Other posts you should check out:

  1. Is mission the mother of theology?
  2. Scattered thoughts on Driscol's final thoughts, or don't spend your crazy weather on self recognition.
Read more from Church, Jesus, Spirituality
  • http://thehogshead.org Travis Prinzi

    The overall sentiment is right on. If I can give a little picky push-back on a point, though: Jesus never defines the "church" as where two or more are gathered. In fact, he clearly distinguishes between the two in Matthew 18, where he tells us to take two or three people with us to confront an offending brother, and if he doesn't repent, then take it to the church. Jesus clearly saw some institutional difference between a gathering of two or three of his followers, and the actual church.

    I really gotta finish reading this book. Everything I've read so far is fantastic.

  • http://culturalsavage.com Aaron

    @Travis Prinzi, I can appreciate your push-back on the point. Let me offer this push-back to your push-back: Matthew 18.15-17 seems to be prescriptive for living in unity and forgiveness rather than descriptive of the point a gathering of believers becomes "a church".

    The word we translate as "church" in this passage is "Ekklesia", which means an assembly. Jesus seems to use it here to indicate that after we go to the brother with 2 or 3 witnesses, we are to bring the offending brother before a larger congregation (assembly, gathering) of believers in hopes of bringing about repentance. This congregation may or may not be your "church". It might be respected Christians from your area, or perhaps a gathering of mutual christian friends.

    In 18.20 (just a few verses later) Jesus does announce that whenever any of the believers gather together (even as few as two or three), he is there with them. The word "ekklesia) is never mentioned in this phrase, however, from the context Jesus does seem to imply that the power he is vesting in his church is present and active *whenever* believers gather together in his name. That spells church to me.

  • http://www.arsgratia.com Jason Blair

    I'm not sure we need to worry so much about the two or three versus a congregation. When Jesus was speaking to the disciples, they would of course understand ekklesia in the sense of an assembly (which is literally what the word means). Most of the time, that was a local village assembly in a synagogue. There was also the sense of a larger assembly when the nation was called to gather at the Temple.

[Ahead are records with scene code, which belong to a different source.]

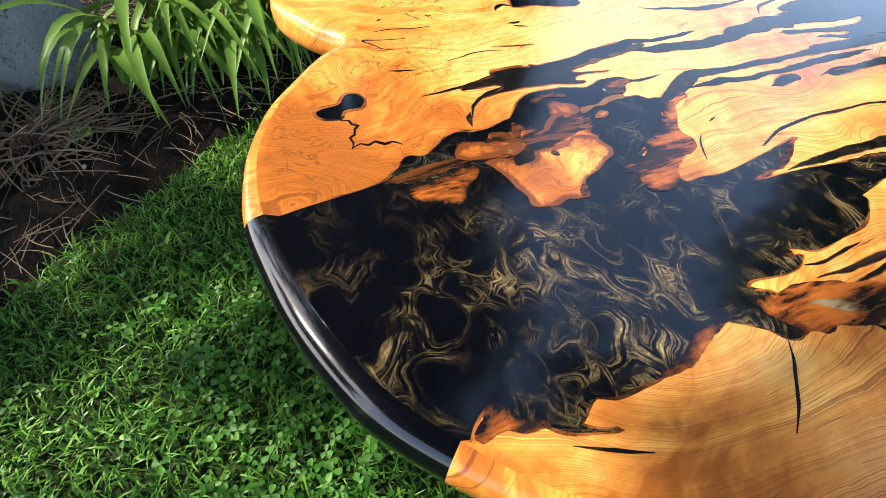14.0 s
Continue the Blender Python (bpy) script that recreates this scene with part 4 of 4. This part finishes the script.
q = lawn_points(205000, -1.75, 1.6, 0.05, 3.3)
reach = np.maximum(np.abs(q[:, 0] + 0.08) / 1.65, np.abs(q[:, 1] - 1.67) / 1.6) + 0.05 * wavy(q, 5, 53)
q = q[reach < 0.70 + 0.28 * rng.random(len(q))]
v, f = blades(q, 0.031, 0.0035, 1.05)
tagged(bulk_object("lawn_grass", v, f, 3, GRASS), "short green lawn grass with bent blades", "grass", kind="stuff")
q = lawn_points(14000, -2.6, 2.4, -1.2, 0.35)
v, f = blades(q, 0.045, 0.006, 0.7)
tagged(bulk_object("lawn_grass", v, f, 3, GRASS), "short green lawn grass beyond the table", "grass", kind="stuff")
q = np.stack([rng.uniform(-4.5, 3.0, 60000), rng.uniform(-3.6, 5.0, 60000)], 1)
near = (np.abs(q[:, 0] + 0.05) < 1.45 + 0.2 * wavy(q, 4, 51)) & (np.abs(q[:, 1] - 1.0) < 1.9 + 0.2 * wavy(q, 4, 52))
v, f = blades(q[~near & ~inside(BED_AREA, q)], 0.05, 0.013, 0.8)
tagged(bulk_object("lawn_grass", v, f, 3, GRASS), "short green lawn grass farther off", "grass", kind="stuff")


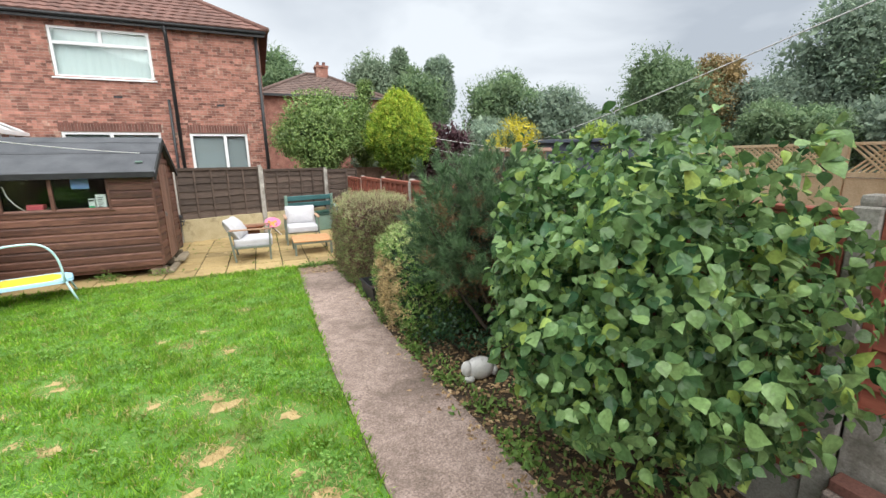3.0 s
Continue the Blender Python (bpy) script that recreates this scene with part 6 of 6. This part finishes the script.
# distant trees; haze is in their leaf colours, not in the air
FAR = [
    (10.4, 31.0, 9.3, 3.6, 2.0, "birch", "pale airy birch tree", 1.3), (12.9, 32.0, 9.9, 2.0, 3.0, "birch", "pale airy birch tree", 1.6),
    (13.3, 30.9, 8.9, 4.6, 1.0, "tree_a", "dark green broad tree", 1.0), (16.2, 33.0, 10.2, 2.2, 4.0, "tree_b", "tall narrow haze-dulled green tree", 1.6),
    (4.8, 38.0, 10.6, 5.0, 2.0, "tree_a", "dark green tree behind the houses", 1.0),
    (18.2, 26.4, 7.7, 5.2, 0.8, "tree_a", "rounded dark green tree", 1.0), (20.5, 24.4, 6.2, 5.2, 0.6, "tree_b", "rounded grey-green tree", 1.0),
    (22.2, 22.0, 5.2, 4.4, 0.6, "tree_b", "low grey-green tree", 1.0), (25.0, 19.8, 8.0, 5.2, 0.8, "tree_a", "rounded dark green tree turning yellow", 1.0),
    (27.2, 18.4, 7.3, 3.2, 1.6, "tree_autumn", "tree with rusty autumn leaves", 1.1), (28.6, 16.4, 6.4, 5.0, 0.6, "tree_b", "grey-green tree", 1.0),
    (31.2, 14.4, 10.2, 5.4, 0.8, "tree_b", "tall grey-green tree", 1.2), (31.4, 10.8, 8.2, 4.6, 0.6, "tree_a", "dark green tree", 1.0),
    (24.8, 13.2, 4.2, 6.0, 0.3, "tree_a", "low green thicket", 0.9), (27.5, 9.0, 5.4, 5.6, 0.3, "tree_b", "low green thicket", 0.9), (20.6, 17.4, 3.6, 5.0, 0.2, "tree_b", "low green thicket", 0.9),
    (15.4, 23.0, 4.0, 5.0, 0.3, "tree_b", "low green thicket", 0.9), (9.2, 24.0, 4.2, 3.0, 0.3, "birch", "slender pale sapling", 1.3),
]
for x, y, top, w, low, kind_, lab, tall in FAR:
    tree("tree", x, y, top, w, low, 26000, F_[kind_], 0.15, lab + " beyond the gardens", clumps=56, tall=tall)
tagged(leaves("far_wood", *(lambda q: (q, rng.normal(size=q.shape), rng.normal(size=q.shape) + np.array([0, 0, 0.6]), rng.uniform(0.3, 0.6, len(q))))(np.array([(44 * math.cos(a) + rng.normal() * 1.5, 44 * math.sin(a) + rng.normal() * 1.5, abs(rng.normal()) * 2.2 + 1.2 * noise.noise(Vector((a * 9, 0, 0))) + 0.4) for a in rng.uniform(0.05, 1.75, 26000)])), DIAMOND, F_["tree_b"]), "distant belt of green trees dulled by painted haze", "woodland", "", "stuff")

# ---- grass ----
DRY = [(3.01, 3.49, 0.2), (2.92, 3.76, 0.09), (2.46, 4.75, 0.17), (3.16, 2.97, 0.1), (1.42, 3.43, 0.07), (1.94, 4.96, 0.1), (1.41, 4.64, 0.09), (2.56, 3.57, 0.08), (2.35, 3.83, 0.09), (2.1, 2.58, 0.1), (1.87, 2.93, 0.07), (1.32, 2.84, 0.06), (1.89, 2.39, 0.08), (0.32, 2.8, 0.1), (2.33, 4.95, 0.16), (2.9, 4.4, 0.12), (1.17, 4.82, 0.08), (2.02, 6.11, 0.1), (1.07, 5.74, 0.09), (2.45, 4.15, 0.14), (1.65, 3.87, 0.16), (2.43, 5.8, 0.09), (2.12, 6.47, 0.08), (1.14, 5.6, 0.1), (0.88, 5.24, 0.09), (2.54, 7.05, 0.07), (1.76, 6.34, 0.06)]
NB_ = 205000
gx, gy = rng.uniform(-1.0, 3.5, NB_), 2.01 + (rng.uniform(0, 1, NB_)) * 7.07
edge = np.interp(gy, [2.1, 5.0, 9.1], [3.44, 3.325, 3.32]) + rng.normal(size=NB_) * 0.022
left = np.interp(gy, [2.1, 9.1], [-0.95, -0.74])
ok = (gx < edge) & (gx > left)
gx, gy = gx[ok], gy[ok]
dry = np.zeros(len(gx))
for x, y, r in DRY:
    dd = np.hypot(gx - x, (gy - y) * 1.25) / 1.7
    dry = np.maximum(dry, np.clip(1.25 - dd / r, 0, 1))
dry += wobble(np.stack([gx, gy, gx * 0], 1), 9.0, 0.55) + wobble(np.stack([gx, gy, gx * 0], 1), 26.0, 0.4)
bare = dry > 0.30 + rng.normal(size=len(gx)) * 0.2
tuft = np.clip(1 + wobble(np.stack([gx, gy, gx * 0], 1), 3.2, 0.6) + wobble(np.stack([gx, gy, gx * 0], 1), 11.0, 0.8) + wobble(np.stack([gx, gy, gx * 0], 1), 27.0, 0.6), 0.35, 2.4)
pts = np.stack([gx, gy, np.zeros(len(gx))], 1)
ax = rng.normal(size=pts.shape) * 0.55 + np.array([0, 0, 1.0])
fc = rng.normal(size=pts.shape)
hgt = rng.uniform(0.022, 0.055, len(gx)) * tuft
tall = (gy > 8.75) | (np.abs(gx - np.interp(gy, [2.1, 5, 9], [3.43, 3.32, 3.31])) < 0.05)
hgt = np.where(tall, hgt * 1.3, hgt)
wide = BLADE[0] * np.array([1.3, 1, 1])
g = leaves("grass", pts[~bare], ax[~bare], fc[~bare], hgt[~bare], (wide, BLADE[1]), M["grass"])
tagged(g, "short bright green lawn grass", "grass", "", "stuff")
sb = bare & (rng.uniform(size=len(gx)) < 0.75)
g = leaves("dry_grass", pts[sb], rng.normal(size=(sb.sum(), 3)) * 1.0 + np.array([0, 0, 0.6]), fc[sb], hgt[sb] * 0.8, (wide, BLADE[1]), M["straw"])
tagged(g, "dry straw-coloured grass in worn patches", "grass", "", "stuff")
# clover and broad weeds among the grass
cx_, cy_ = rng.uniform(-0.9, 3.35, 60000), rng.uniform(2.15, 8.95, 60000)
cq = np.stack([cx_, cy_, np.zeros(60000)], 1)
cq = cq[wobble(cq, 2.1, 1.0, 40.0) + 0.5 * wobble(cq, 8.0, 1.0, 11.0) > 0.2]
cq[:, 2] = rng.uniform(0.015, 0.05, len(cq))
tagged(leaves("clover", cq, rng.normal(size=cq.shape) * np.array([1, 1, 0.3]), rng.normal(size=cq.shape) * 0.3 + np.array([0, 0, 1]), rng.uniform(0.016, 0.036, len(cq)), OVAL, F_["clover"]), "patches of darker clover in the lawn", "clover", "", "stuff")
vv, ff = [], []
for k, (x, y, r) in enumerate(DRY):
    i = len(vv)
    vv.append((x, y, 0.004))
    for a in range(14):
        rr = 0.68 * r * (0.85 + 0.9 * noise.noise(Vector((k * 3.1, math.cos(a * 0.449), math.sin(a * 0.449)))))
        vv.append((x + rr * math.cos(a * 0.4488), y + rr * 0.8 * math.sin(a * 0.4488), 0.004))
    ff += [(i, i + 1 + a, i + 1 + (a + 1) % 14) for a in range(14)]
tagged(raw("bare_patches", vv, ff, M["dry_turf"]), "worn bare patches in the lawn", "bare patch", "", "stuff")

# weeds along path, patio and beds; fallen leaves
def scatter(n, fx, fy, z=0.0):
    return np.stack([fx(n), fy(n), np.full(n, z)], 1)


q = np.concatenate([
    scatter(420, lambda n: np.abs(rng.normal(size=n)) * 0.13, lambda n: rng.uniform(2.0, 6.8, n)),
    scatter(150, lambda n: 0.35 + rng.normal(size=n) * 0.22, lambda n: rng.uniform(2.0, 4.0, n)),
    scatter(60, lambda n: 0.75 + rng.normal(size=n) * 0.1, lambda n: rng.uniform(2.1, 2.7, n)),
    scatter(420, lambda n: np.abs(rng.normal(size=n)) * 0.12, lambda n: rng.uniform(6.8, 9.0, n)),
])
q[:, 0] += np.interp(q[:, 1], [2.0, 3.0, 4.2, 5.2, 7.0, 8.45, 9.0], [4.2, 4.2, 4.12, 4.03, 4.04, 3.96, 3.98])
q = q[(wobble(q, 2.6, 1.0, 5.0) + 0.5 * wobble(q, 7.0, 1.0, 9.0) > -0.12) & (np.hypot(q[:, 0] - 4.74, q[:, 1] - 2.3) > 0.17)]
q = np.concatenate([q, scatter(60, lambda n: rng.uniform(3.35, 4.0, n), lambda n: 8.97 + rng.normal(size=n) * 0.04), scatter(34, lambda n: rng.uniform(3.5, 4.15, n), lambda n: 2.05 + np.abs(rng.normal(size=n)) * 0.03)])
q = np.repeat(q, 6, axis=0) + rng.normal(size=(len(q) * 6, 3)) * np.array([0.035, 0.035, 0.0])
q[:, 2] = np.abs(rng.normal(size=len(q))) * 0.03 + 0.008
tagged(leaves("weeds", q, rng.normal(size=q.shape) + np.array([0, 0, 0.7]), rng.normal(size=q.shape) * 0.5 + np.array([0, 0, 1]), rng.uniform(0.025, 0.065, len(q)), OVAL, F_["weed"]), "low green weeds along the path and bed", "weeds", "", "stuff")
cr = []
for k in range(130):
    i, j = rng.integers(-5, 4), rng.integers(0, 8)
    cr.append((X0 + SX * i + (rng.uniform(0, SX) if k % 2 else 0), Y0 + SY * j + (0 if k % 2 else rng.uniform(0, SY)), 0.02))
cr += [(0.5 + rng.normal() * 0.09, 9.34 + rng.normal() * 0.03, abs(rng.normal()) * 0.06 + 0.04) for k in range(26)] + [(1.2 + rng.normal() * 0.06, 9.36, abs(rng.normal()) * 0.06 + 0.04) for k in range(14)] + [(2.75 + rng.normal() * 0.12, 12.85, 0.03) for k in range(10)] + [(5.0 + rng.normal() * 0.1, 12.1 + rng.normal() * 0.2, 0.03) for k in range(26)]
cr = np.repeat(np.array(cr), 12, axis=0)
cr = cr + rng.normal(size=cr.shape) * np.array([0.03, 0.03, 0.012])
tagged(leaves("joint_weeds", cr, rng.normal(size=cr.shape) + np.array([0, 0, 0.6]), rng.normal(size=cr.shape) + np.array([0, 0, 1]), rng.uniform(0.015, 0.04, len(cr)), OVAL, F_["weed"]), "small weeds in the paving joints", "weeds", "", "stuff")
q = np.concatenate([
    scatter(7500, lambda n: rng.uniform(4.03, 5.15, n), lambda n: rng.uniform(2.05, 9.0, n), 0.012),
    scatter(1600, lambda n: rng.uniform(-1.8, -1.0, n), lambda n: rng.uniform(2.0, 9.2, n), 0.072),
    scatter(120, lambda n: rng.uniform(3.35, 4.1, n), lambda n: rng.uniform(8.45, 9.0, n), 0.016),
    scatter(60, lambda n: rng.uniform(1.3, 5.0, n), lambda n: rng.uniform(9.1, 12.4, n), 0.036),
    scatter(70, lambda n: 4.02 + rng.normal(size=n) * 0.09, lambda n: rng.uniform(4.0, 8.4, n), 0.018),
])
q = q[np.hypot(q[:, 0] - 4.74, q[:, 1] - 2.3) > 0.15]
tagged(leaves("fallen_leaves", q, rng.normal(size=q.shape) * np.array([1, 1, 0.15]), rng.normal(size=q.shape) * 0.3 + np.array([0, 0, 1]), rng.uniform(0.022, 0.062, len(q)), OVAL, F_["litter"]), "brown fallen leaves on beds and paving", "leaves", "", "stuff")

    What may be more important to consider is that the vast past of Jesus' teaching was about the immanent kingdom of God. A consequence of that is the destruction of the Temple will happen, that the people of God is now the Temple of the Holy Spirit, and that such a centralized place is no longer needed for God's people.

    The purpose of synagogue was to point to Temple (or the idea of it in the case of Babylonian exile), and was never supposed to be a permanent institution, nor was it ever proscribed by the Law.

    When we come to Paul's use of ekklesia, it also did not specifically refer to a synagogue-like assembly, though certainly many churches were birthed out of them. It is only in the late second century and later that we see the institutionalization of church in this way.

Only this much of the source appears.